Distributed Media & Meme Warfare

With the rise of the internet paradigm and distributed media comes a reformed way of gathering, disseminating, interpreting and responding to information. The functioning of the internet paradigm inherently removes the structures that uphold the legacy media paradigm (truth, objectivity, authority, artificial scarcity, monopoly of information).

There are many benefits in the new ways of dissemination – information is far more available to the everyday citizen, and the everyday citizen can directly contribute to the society that they exist in. The online world disseminates information in a much more efficient way than its predecessors did, “It is far more efficient than requiring the source to send an individual copy of a message to each requester. It is also more efficient than broadcasting one copy of the message to all nodes on the network, since many nodes may not want the message”. (Parr & Curran, 2000)

In this weeks lecture, we talked about information events and how they are represented through frames and stories in order for someone to understand the information.

The lifecycle of a story as represented in legacy media follows the same steps:

  1. Event
  2. Frame
  3. Story

While this format is altered through the internet paradigm and distributed media, it in many ways remains. An example of information events distributed in the internet paradigm is memes.

“Memes are characterized by both similarity and variation: while each individual might perform cultural information differently (like different articulations of a musical piece), the basic idea, the meme, constitutes a common element duplicated by many minds.” (Nissenbaum & Shifman, 2017)

They frame the information. It is in this way that memes can be forms of propaganda. Funny or not, memes shape events and influence opinion & perception about their subject.

The difference between legacy-style dissemination of information and the new-age internet meme is this: legacy media perpetuates messages and propaganda through repeated monotonous messages. The internet paradigm does this through memes.
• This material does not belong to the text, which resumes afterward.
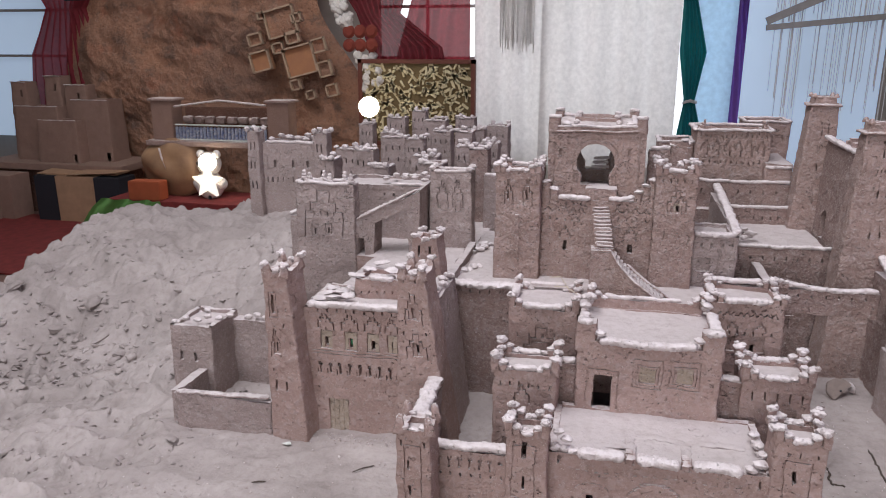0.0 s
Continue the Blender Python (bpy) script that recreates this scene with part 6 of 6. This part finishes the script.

Legacy media is an example of a centralized network that provides information as a finished product to be bought by a passive audience from the all-knowing media outlet. The distributed network that memes function under is very different – it’s fast, varied, less filtered, and it does not actively aim to dictate reality in the way that a one-version report of an event does in legacy media. You get these competing versions of events through different frames due to public participation. Memes do sway opinion and affect perception. However, they also reflect the perception of the maker, whereas legacy media strives for objectivity.

You know how our generation shares our sense of humour? We’ve seen the same memes and developed similar ways of thinking about information events. This is because collective intelligence is the default of participation in distributed networks. Legacy media may be losing its grip on society because society wishes to participate. In one way, the internet paradigm brings a loss of reliability and objective truth. In another way, the scope that the internet paradigm brings to information events may be considered more truthful.

Memes Gif  Find &Amp; Share On Giphy
Gif: propaganda memes

References

Gerard Parr and Kevin Curran. 2000. A paradigm shift in the distribution of multimedia. Commun. ACM 43, 6 (June 2000), 103–109. DOI:https://doi.org/10.1145/336460.336486
Nissenbaum, A. and Shifman, L. (2017) ‘Internet memes as contested cultural capital: The case of 4chan’s /b/ board’, New Media & Society, 19(4), pp. 483–501. doi: 10.1177/1461444815609313.